## Instructions for the task:
Every entry that follows needs to be repeated exactly.

## Material for the task:
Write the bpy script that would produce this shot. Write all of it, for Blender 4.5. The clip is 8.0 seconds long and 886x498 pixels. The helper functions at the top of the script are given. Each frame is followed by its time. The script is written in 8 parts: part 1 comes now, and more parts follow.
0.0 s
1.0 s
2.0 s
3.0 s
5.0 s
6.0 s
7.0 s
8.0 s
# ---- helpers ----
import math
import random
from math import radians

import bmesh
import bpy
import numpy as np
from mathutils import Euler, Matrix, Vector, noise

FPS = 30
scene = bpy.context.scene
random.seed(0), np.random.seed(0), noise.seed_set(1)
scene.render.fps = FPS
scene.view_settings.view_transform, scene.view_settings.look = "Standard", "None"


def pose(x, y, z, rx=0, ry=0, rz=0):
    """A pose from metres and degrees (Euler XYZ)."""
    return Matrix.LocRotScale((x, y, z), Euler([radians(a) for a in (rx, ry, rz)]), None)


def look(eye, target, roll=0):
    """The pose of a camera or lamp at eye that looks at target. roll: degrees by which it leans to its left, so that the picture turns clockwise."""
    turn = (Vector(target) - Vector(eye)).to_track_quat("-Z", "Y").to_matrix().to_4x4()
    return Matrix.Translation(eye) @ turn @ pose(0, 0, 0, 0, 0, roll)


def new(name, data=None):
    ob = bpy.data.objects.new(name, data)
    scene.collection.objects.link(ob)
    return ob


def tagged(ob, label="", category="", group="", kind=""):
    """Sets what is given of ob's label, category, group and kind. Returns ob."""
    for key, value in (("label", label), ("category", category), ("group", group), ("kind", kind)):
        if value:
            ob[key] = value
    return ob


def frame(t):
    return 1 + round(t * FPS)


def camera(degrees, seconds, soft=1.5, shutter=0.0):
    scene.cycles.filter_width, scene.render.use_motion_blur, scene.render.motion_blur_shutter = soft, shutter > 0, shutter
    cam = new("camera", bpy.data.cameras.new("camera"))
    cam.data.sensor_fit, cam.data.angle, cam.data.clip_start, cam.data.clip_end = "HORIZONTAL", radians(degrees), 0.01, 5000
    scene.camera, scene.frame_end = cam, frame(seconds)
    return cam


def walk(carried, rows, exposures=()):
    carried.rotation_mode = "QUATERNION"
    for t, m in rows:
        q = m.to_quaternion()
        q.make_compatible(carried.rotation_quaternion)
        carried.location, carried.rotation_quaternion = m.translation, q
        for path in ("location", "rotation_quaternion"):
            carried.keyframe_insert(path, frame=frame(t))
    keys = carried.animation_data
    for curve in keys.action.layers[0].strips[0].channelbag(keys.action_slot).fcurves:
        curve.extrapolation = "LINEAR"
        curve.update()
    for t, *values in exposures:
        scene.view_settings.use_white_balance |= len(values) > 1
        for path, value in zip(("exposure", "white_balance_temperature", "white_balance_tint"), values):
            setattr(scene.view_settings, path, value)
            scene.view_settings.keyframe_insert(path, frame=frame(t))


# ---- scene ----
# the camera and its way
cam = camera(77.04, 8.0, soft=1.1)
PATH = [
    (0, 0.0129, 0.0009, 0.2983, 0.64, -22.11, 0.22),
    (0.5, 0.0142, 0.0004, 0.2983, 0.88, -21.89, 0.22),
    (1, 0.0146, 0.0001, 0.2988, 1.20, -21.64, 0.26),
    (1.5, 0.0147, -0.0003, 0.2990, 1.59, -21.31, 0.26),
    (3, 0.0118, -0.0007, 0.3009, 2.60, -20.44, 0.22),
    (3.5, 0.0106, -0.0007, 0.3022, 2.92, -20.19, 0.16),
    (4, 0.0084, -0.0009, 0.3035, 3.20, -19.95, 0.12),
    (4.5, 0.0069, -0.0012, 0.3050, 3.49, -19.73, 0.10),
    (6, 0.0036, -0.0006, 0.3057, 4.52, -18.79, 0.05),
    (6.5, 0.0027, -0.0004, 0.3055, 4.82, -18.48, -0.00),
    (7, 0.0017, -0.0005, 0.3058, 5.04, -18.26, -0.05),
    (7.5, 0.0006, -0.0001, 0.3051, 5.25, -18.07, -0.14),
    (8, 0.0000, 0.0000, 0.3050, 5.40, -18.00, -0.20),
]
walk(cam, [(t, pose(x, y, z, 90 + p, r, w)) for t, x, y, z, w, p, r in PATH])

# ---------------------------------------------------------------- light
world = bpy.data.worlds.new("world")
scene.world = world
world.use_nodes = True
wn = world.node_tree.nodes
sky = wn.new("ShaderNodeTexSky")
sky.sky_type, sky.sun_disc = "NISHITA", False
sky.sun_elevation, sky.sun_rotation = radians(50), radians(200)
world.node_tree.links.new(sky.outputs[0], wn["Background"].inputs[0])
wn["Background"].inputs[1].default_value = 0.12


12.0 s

## Exercise answer:
Write the bpy script that would produce this shot. Write all of it, for Blender 4.5. The clip is 8.0 seconds long and 886x498 pixels. The helper functions at the top of the script are given. Each frame is followed by its time. The script is written in 8 parts: part 1 comes now, and more parts follow.
0.0 s
1.0 s
2.0 s
3.0 s
5.0 s
6.0 s
7.0 s
8.0 s
# ---- helpers ----
import math
import random
from math import radians

import bmesh
import bpy
import numpy as np
from mathutils import Euler, Matrix, Vector, noise

FPS = 30
scene = bpy.context.scene
random.seed(0), np.random.seed(0), noise.seed_set(1)
scene.render.fps = FPS
scene.view_settings.view_transform, scene.view_settings.look = "Standard", "None"


def pose(x, y, z, rx=0, ry=0, rz=0):
    """A pose from metres and degrees (Euler XYZ)."""
    return Matrix.LocRotScale((x, y, z), Euler([radians(a) for a in (rx, ry, rz)]), None)


def look(eye, target, roll=0):
    """The pose of a camera or lamp at eye that looks at target. roll: degrees by which it leans to its left, so that the picture turns clockwise."""
    turn = (Vector(target) - Vector(eye)).to_track_quat("-Z", "Y").to_matrix().to_4x4()
    return Matrix.Translation(eye) @ turn @ pose(0, 0, 0, 0, 0, roll)


def new(name, data=None):
    ob = bpy.data.objects.new(name, data)
    scene.collection.objects.link(ob)
    return ob


def tagged(ob, label="", category="", group="", kind=""):
    """Sets what is given of ob's label, category, group and kind. Returns ob."""
    for key, value in (("label", label), ("category", category), ("group", group), ("kind", kind)):
        if value:
            ob[key] = value
    return ob


def frame(t):
    return 1 + round(t * FPS)


def camera(degrees, seconds, soft=1.5, shutter=0.0):
    scene.cycles.filter_width, scene.render.use_motion_blur, scene.render.motion_blur_shutter = soft, shutter > 0, shutter
    cam = new("camera", bpy.data.cameras.new("camera"))
    cam.data.sensor_fit, cam.data.angle, cam.data.clip_start, cam.data.clip_end = "HORIZONTAL", radians(degrees), 0.01, 5000
    scene.camera, scene.frame_end = cam, frame(seconds)
    return cam


def walk(carried, rows, exposures=()):
    carried.rotation_mode = "QUATERNION"
    for t, m in rows:
        q = m.to_quaternion()
        q.make_compatible(carried.rotation_quaternion)
        carried.location, carried.rotation_quaternion = m.translation, q
        for path in ("location", "rotation_quaternion"):
            carried.keyframe_insert(path, frame=frame(t))
    keys = carried.animation_data
    for curve in keys.action.layers[0].strips[0].channelbag(keys.action_slot).fcurves:
        curve.extrapolation = "LINEAR"
        curve.update()
    for t, *values in exposures:
        scene.view_settings.use_white_balance |= len(values) > 1
        for path, value in zip(("exposure", "white_balance_temperature", "white_balance_tint"), values):
            setattr(scene.view_settings, path, value)
            scene.view_settings.keyframe_insert(path, frame=frame(t))


# ---- scene ----
# the camera and its way
cam = camera(77.04, 8.0, soft=1.1)
PATH = [
    (0, 0.0129, 0.0009, 0.2983, 0.64, -22.11, 0.22),
    (0.5, 0.0142, 0.0004, 0.2983, 0.88, -21.89, 0.22),
    (1, 0.0146, 0.0001, 0.2988, 1.20, -21.64, 0.26),
    (1.5, 0.0147, -0.0003, 0.2990, 1.59, -21.31, 0.26),
    (3, 0.0118, -0.0007, 0.3009, 2.60, -20.44, 0.22),
    (3.5, 0.0106, -0.0007, 0.3022, 2.92, -20.19, 0.16),
    (4, 0.0084, -0.0009, 0.3035, 3.20, -19.95, 0.12),
    (4.5, 0.0069, -0.0012, 0.3050, 3.49, -19.73, 0.10),
    (6, 0.0036, -0.0006, 0.3057, 4.52, -18.79, 0.05),
    (6.5, 0.0027, -0.0004, 0.3055, 4.82, -18.48, -0.00),
    (7, 0.0017, -0.0005, 0.3058, 5.04, -18.26, -0.05),
    (7.5, 0.0006, -0.0001, 0.3051, 5.25, -18.07, -0.14),
    (8, 0.0000, 0.0000, 0.3050, 5.40, -18.00, -0.20),
]
walk(cam, [(t, pose(x, y, z, 90 + p, r, w)) for t, x, y, z, w, p, r in PATH])

# ---------------------------------------------------------------- light
world = bpy.data.worlds.new("world")
scene.world = world
world.use_nodes = True
wn = world.node_tree.nodes
sky = wn.new("ShaderNodeTexSky")
sky.sky_type, sky.sun_disc = "NISHITA", False
sky.sun_elevation, sky.sun_rotation = radians(50), radians(200)
world.node_tree.links.new(sky.outputs[0], wn["Background"].inputs[0])
wn["Background"].inputs[1].default_value = 0.12


12.0 s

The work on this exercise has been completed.